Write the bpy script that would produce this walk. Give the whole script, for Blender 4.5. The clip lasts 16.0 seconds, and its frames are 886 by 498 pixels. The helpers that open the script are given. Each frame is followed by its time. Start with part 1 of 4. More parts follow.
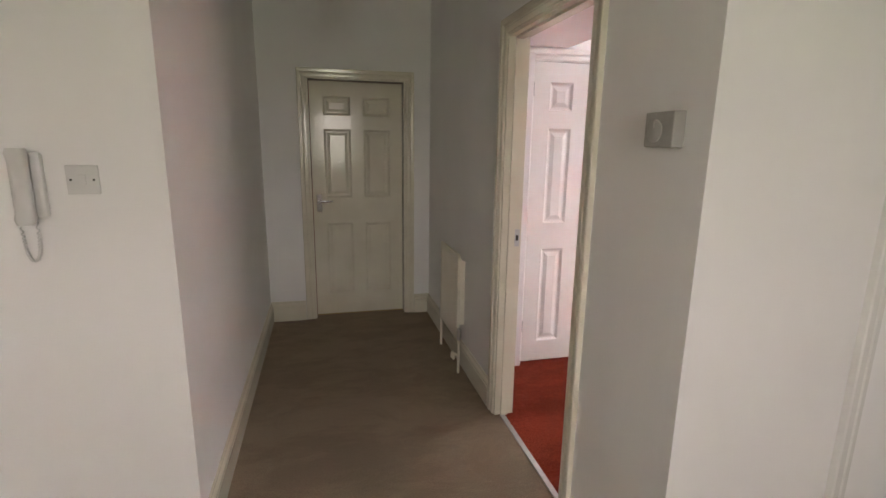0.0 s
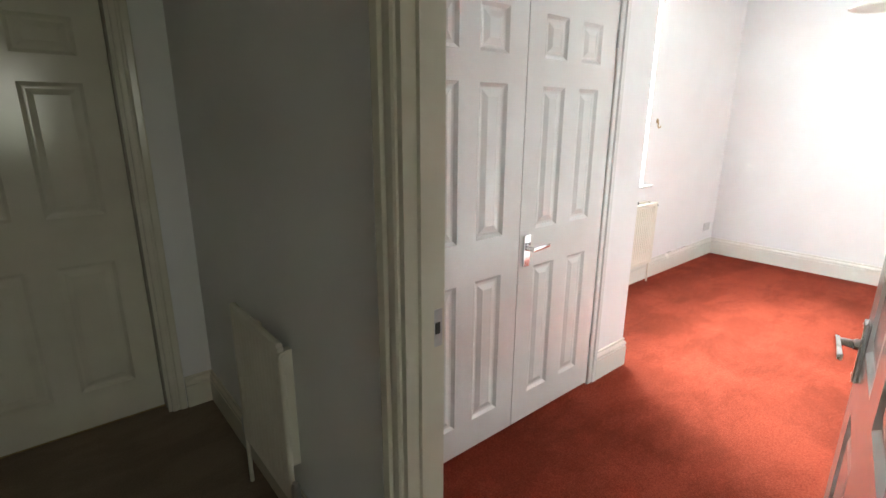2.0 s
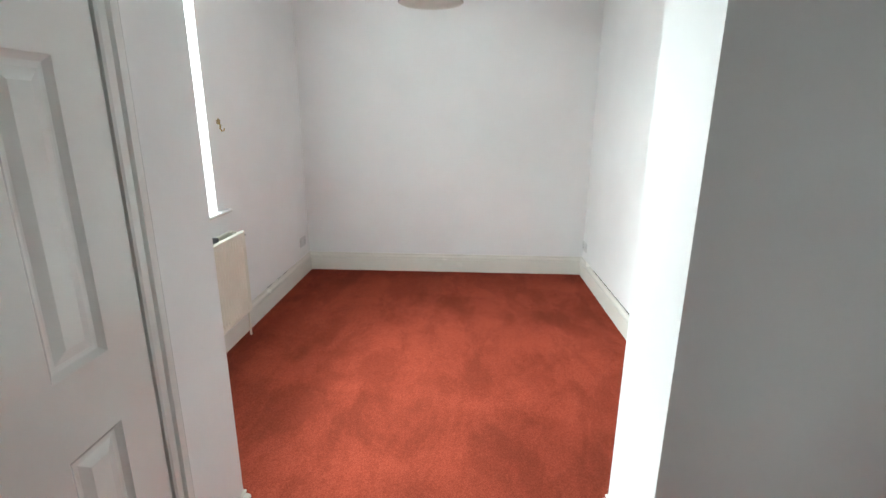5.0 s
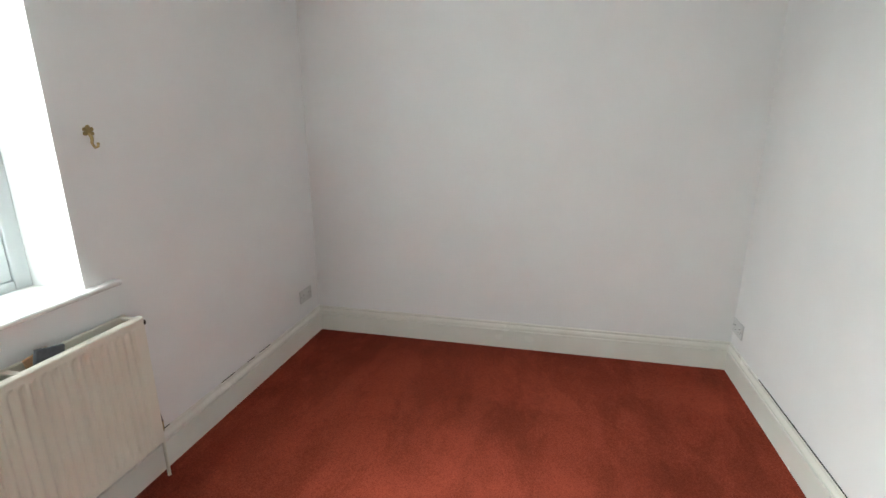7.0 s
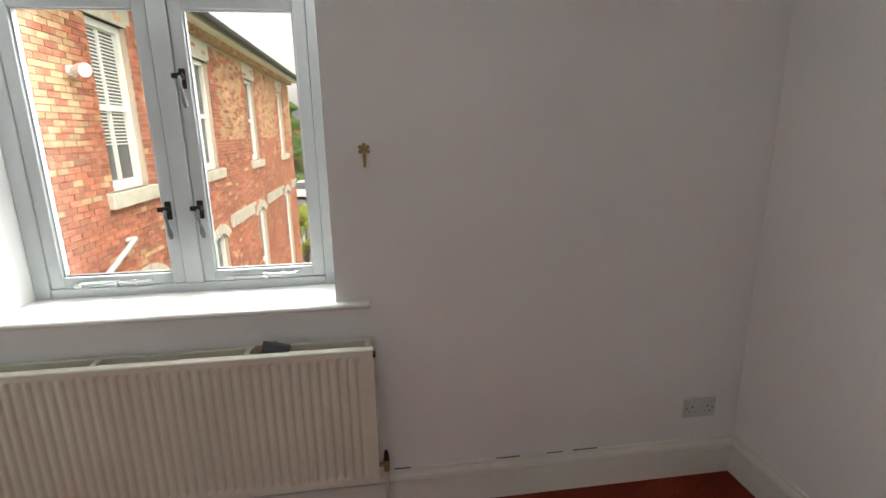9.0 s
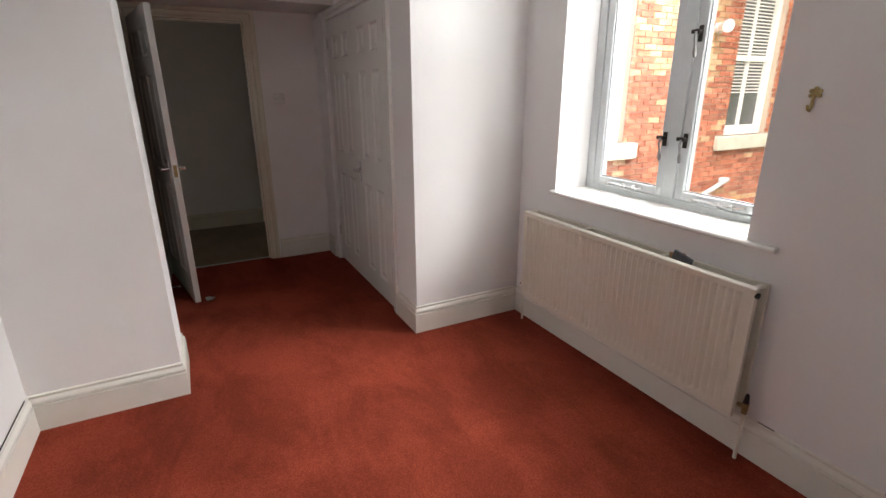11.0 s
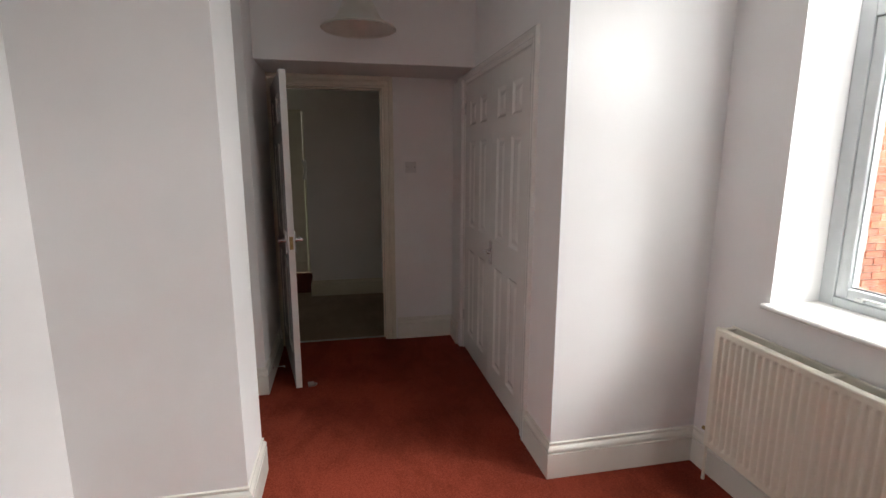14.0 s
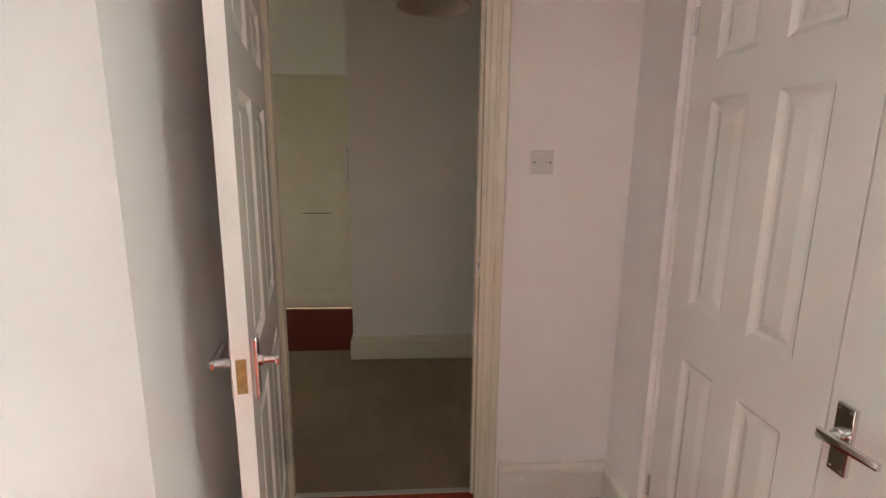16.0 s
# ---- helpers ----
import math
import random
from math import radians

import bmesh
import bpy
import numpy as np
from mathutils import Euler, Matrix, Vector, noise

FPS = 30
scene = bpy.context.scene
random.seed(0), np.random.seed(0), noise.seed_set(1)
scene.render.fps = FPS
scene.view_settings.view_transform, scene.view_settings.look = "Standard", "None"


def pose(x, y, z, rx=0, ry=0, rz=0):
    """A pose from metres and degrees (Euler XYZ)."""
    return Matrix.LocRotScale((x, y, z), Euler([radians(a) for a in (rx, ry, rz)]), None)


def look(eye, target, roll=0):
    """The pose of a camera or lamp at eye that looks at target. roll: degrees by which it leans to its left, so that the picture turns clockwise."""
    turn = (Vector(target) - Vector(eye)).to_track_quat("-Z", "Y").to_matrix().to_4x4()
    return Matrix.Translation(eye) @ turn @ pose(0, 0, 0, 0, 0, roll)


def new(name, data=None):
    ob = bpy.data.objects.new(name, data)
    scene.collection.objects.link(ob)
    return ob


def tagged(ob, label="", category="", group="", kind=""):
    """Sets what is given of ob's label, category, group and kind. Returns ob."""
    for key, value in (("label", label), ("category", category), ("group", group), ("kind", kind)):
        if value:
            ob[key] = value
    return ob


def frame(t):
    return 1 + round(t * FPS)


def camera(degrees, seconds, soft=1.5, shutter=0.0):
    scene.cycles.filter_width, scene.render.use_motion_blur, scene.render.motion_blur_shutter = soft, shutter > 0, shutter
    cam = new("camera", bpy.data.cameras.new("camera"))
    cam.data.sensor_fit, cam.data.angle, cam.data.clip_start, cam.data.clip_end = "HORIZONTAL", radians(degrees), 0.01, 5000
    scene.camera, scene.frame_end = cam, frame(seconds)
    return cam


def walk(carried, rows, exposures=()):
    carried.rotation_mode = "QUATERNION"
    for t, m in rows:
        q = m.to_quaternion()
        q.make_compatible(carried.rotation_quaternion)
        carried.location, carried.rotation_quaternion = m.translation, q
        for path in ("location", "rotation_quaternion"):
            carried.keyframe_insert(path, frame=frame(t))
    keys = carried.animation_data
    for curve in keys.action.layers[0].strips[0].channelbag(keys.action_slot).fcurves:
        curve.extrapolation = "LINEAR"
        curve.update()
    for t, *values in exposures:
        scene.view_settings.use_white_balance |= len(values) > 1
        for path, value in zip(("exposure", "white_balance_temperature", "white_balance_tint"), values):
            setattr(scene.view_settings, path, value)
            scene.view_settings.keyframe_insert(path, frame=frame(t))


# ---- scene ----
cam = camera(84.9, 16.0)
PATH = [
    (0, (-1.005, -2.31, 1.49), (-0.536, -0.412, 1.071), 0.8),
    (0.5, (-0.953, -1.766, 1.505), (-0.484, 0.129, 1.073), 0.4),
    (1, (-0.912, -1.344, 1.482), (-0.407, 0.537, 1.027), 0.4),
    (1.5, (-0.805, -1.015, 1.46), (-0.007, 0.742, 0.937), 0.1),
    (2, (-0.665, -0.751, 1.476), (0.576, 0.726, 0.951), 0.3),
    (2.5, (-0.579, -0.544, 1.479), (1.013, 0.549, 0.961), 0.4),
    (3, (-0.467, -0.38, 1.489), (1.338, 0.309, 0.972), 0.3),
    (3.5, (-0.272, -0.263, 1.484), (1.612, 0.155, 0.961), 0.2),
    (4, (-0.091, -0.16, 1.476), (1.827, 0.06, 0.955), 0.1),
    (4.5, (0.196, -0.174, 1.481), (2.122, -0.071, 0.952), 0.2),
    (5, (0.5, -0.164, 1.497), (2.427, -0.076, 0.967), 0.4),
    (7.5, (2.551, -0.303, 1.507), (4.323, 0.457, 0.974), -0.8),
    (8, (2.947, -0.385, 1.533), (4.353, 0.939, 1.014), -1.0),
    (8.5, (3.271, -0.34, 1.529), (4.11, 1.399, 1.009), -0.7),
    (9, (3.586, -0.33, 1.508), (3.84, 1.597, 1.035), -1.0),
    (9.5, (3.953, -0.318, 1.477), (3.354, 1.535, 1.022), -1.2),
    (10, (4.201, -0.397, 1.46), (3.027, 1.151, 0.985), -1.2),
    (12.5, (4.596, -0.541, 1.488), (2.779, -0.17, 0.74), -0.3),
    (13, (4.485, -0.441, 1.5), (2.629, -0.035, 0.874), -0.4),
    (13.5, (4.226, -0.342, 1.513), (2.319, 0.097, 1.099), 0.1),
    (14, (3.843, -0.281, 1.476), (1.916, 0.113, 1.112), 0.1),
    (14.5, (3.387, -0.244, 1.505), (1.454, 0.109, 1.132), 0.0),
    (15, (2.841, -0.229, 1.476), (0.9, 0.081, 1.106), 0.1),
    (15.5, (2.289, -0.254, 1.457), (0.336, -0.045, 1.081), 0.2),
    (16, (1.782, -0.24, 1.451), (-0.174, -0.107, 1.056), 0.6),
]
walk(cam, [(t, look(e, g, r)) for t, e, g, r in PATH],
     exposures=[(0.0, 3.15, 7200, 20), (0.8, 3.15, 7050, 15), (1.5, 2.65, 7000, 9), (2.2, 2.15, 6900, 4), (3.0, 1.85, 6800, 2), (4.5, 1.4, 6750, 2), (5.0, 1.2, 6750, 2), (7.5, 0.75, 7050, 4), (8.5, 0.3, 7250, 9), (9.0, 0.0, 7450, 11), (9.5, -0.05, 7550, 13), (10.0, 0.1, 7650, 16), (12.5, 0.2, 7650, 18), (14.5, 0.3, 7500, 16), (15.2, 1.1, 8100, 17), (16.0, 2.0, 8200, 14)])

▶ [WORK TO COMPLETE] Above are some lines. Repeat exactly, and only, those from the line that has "for path in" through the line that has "scene.view_settings.keyframe_insert(path, frame=frame(t))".

▶ [SOLUTION BELOW]
        for path in ("location", "rotation_quaternion"):
            carried.keyframe_insert(path, frame=frame(t))
    keys = carried.animation_data
    for curve in keys.action.layers[0].strips[0].channelbag(keys.action_slot).fcurves:
        curve.extrapolation = "LINEAR"
        curve.update()
    for t, *values in exposures:
        scene.view_settings.use_white_balance |= len(values) > 1
        for path, value in zip(("exposure", "white_balance_temperature", "white_balance_tint"), values):
            setattr(scene.view_settings, path, value)
            scene.view_settings.keyframe_insert(path, frame=frame(t))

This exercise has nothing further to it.